Goal
Drop the pictures, then extract the listing word for word.

--- Supplied data ---

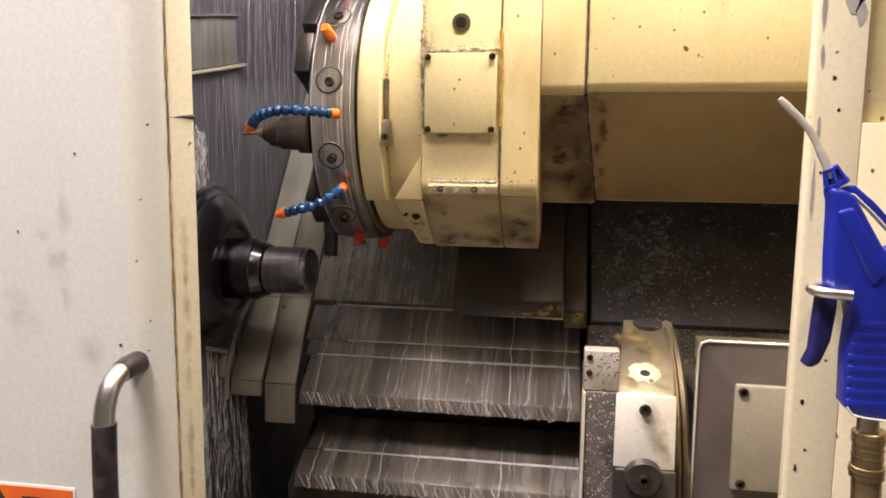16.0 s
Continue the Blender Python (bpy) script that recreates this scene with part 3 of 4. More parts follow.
SOFT_GRIME = soft("thin_dark_grime", (0.085, 0.052, 0.024), 0.45, 0.44, 75.0)
SOFT_LIT = soft("tan_lit_patch", (0.50, 0.37, 0.18), 0.4, 1.0, 90.0)
SOFT_OIL = soft("yellow_oil_film", (0.27, 0.205, 0.085), 0.2, 0.8, 40.0)
# light on the saddle corner and wing foot, painted as tan patches
for k, (cx, cz, ru, rv) in enumerate(((0.086, 1.096, 0.028, 0.024), (0.070, 1.086, 0.040, 0.014), (0.097, 1.100, 0.014, 0.020), (0.030, 1.083, 0.040, 0.008))):
    blotch("lit_patch", (cx, 1.485, cz), (1, 0, 0), (0, 0, 1), ru, rv, SOFT_LIT, turret, 60 + k, "tan patch of light painted on the saddle corner", 0.0008 + 0.0003 * k)
# edge highlights of the saddle, drawn as thin steel lines
part("saddle_highlight", bm_tube([(-0.02 + 0.0128 * k, 1.4845, 1.0765) for k in range(11)], [0.0004 + 0.00016 * k for k in range(11)], 6), STEEL, turret, "highlight on the lower edge, drawn as a steel line")
part("saddle_highlight", bm_tube([(0.1075, 1.4845, 1.077), (0.1075, 1.4845, 1.108), (0.1075, 1.51, 1.142)], 0.0014, 6), STEEL, turret, "highlight on the side edge, drawn as a steel line")
for k, (cx, cz, ru, rv) in enumerate(((0.134, 1.072, 0.026, 0.020), (0.140, 1.076, 0.018, 0.022))):
    blotch("lit_patch", (cx, 1.50, cz), (1, 0, 0), (0, 0, 1), ru, rv, SOFT_LIT, turret, 70 + k, "tan patch of light painted on the wing foot", 0.0008 + 0.0003 * k)
part("saddle_wing", bm_prism([(1.50, 1.055), (1.50, 1.09), (1.80, 1.476), (1.84, 1.45), (1.55, 1.055)], 0.110, 0.155, "x", 0.003), SADDLE, turret)


# sealant, grease and chips along the joints of the body
SEALANT = material("dirty_sealant", (0.55, 0.50, 0.40), 0.7, second=(0.16, 0.13, 0.10), scale=90, lo=0.45, hi=0.6, bump=0.4)
GREASE = material("amber_grease", (0.50, 0.30, 0.05), 0.25, second=(0.34, 0.20, 0.04), scale=30, coat=0.5)
GRIME = material("dark_grime", (0.07, 0.05, 0.035), 0.6, second=(0.13, 0.09, 0.05), scale=60)
rg = random.Random(31)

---

Complete response
16.0 s
Continue the Blender Python (bpy) script that recreates this scene with part 3 of 4. More parts follow.
SOFT_GRIME = soft("thin_dark_grime", (0.085, 0.052, 0.024), 0.45, 0.44, 75.0)
SOFT_LIT = soft("tan_lit_patch", (0.50, 0.37, 0.18), 0.4, 1.0, 90.0)
SOFT_OIL = soft("yellow_oil_film", (0.27, 0.205, 0.085), 0.2, 0.8, 40.0)
# light on the saddle corner and wing foot, painted as tan patches
for k, (cx, cz, ru, rv) in enumerate(((0.086, 1.096, 0.028, 0.024), (0.070, 1.086, 0.040, 0.014), (0.097, 1.100, 0.014, 0.020), (0.030, 1.083, 0.040, 0.008))):
    blotch("lit_patch", (cx, 1.485, cz), (1, 0, 0), (0, 0, 1), ru, rv, SOFT_LIT, turret, 60 + k, "tan patch of light painted on the saddle corner", 0.0008 + 0.0003 * k)
# edge highlights of the saddle, drawn as thin steel lines
part("saddle_highlight", bm_tube([(-0.02 + 0.0128 * k, 1.4845, 1.0765) for k in range(11)], [0.0004 + 0.00016 * k for k in range(11)], 6), STEEL, turret, "highlight on the lower edge, drawn as a steel line")
part("saddle_highlight", bm_tube([(0.1075, 1.4845, 1.077), (0.1075, 1.4845, 1.108), (0.1075, 1.51, 1.142)], 0.0014, 6), STEEL, turret, "highlight on the side edge, drawn as a steel line")
for k, (cx, cz, ru, rv) in enumerate(((0.134, 1.072, 0.026, 0.020), (0.140, 1.076, 0.018, 0.022))):
    blotch("lit_patch", (cx, 1.50, cz), (1, 0, 0), (0, 0, 1), ru, rv, SOFT_LIT, turret, 70 + k, "tan patch of light painted on the wing foot", 0.0008 + 0.0003 * k)
part("saddle_wing", bm_prism([(1.50, 1.055), (1.50, 1.09), (1.80, 1.476), (1.84, 1.45), (1.55, 1.055)], 0.110, 0.155, "x", 0.003), SADDLE, turret)


# sealant, grease and chips along the joints of the body
SEALANT = material("dirty_sealant", (0.55, 0.50, 0.40), 0.7, second=(0.16, 0.13, 0.10), scale=90, lo=0.45, hi=0.6, bump=0.4)
GREASE = material("amber_grease", (0.50, 0.30, 0.05), 0.25, second=(0.34, 0.20, 0.04), scale=30, coat=0.5)
GRIME = material("dark_grime", (0.07, 0.05, 0.035), 0.6, second=(0.13, 0.09, 0.05), scale=60)
rg = random.Random(31)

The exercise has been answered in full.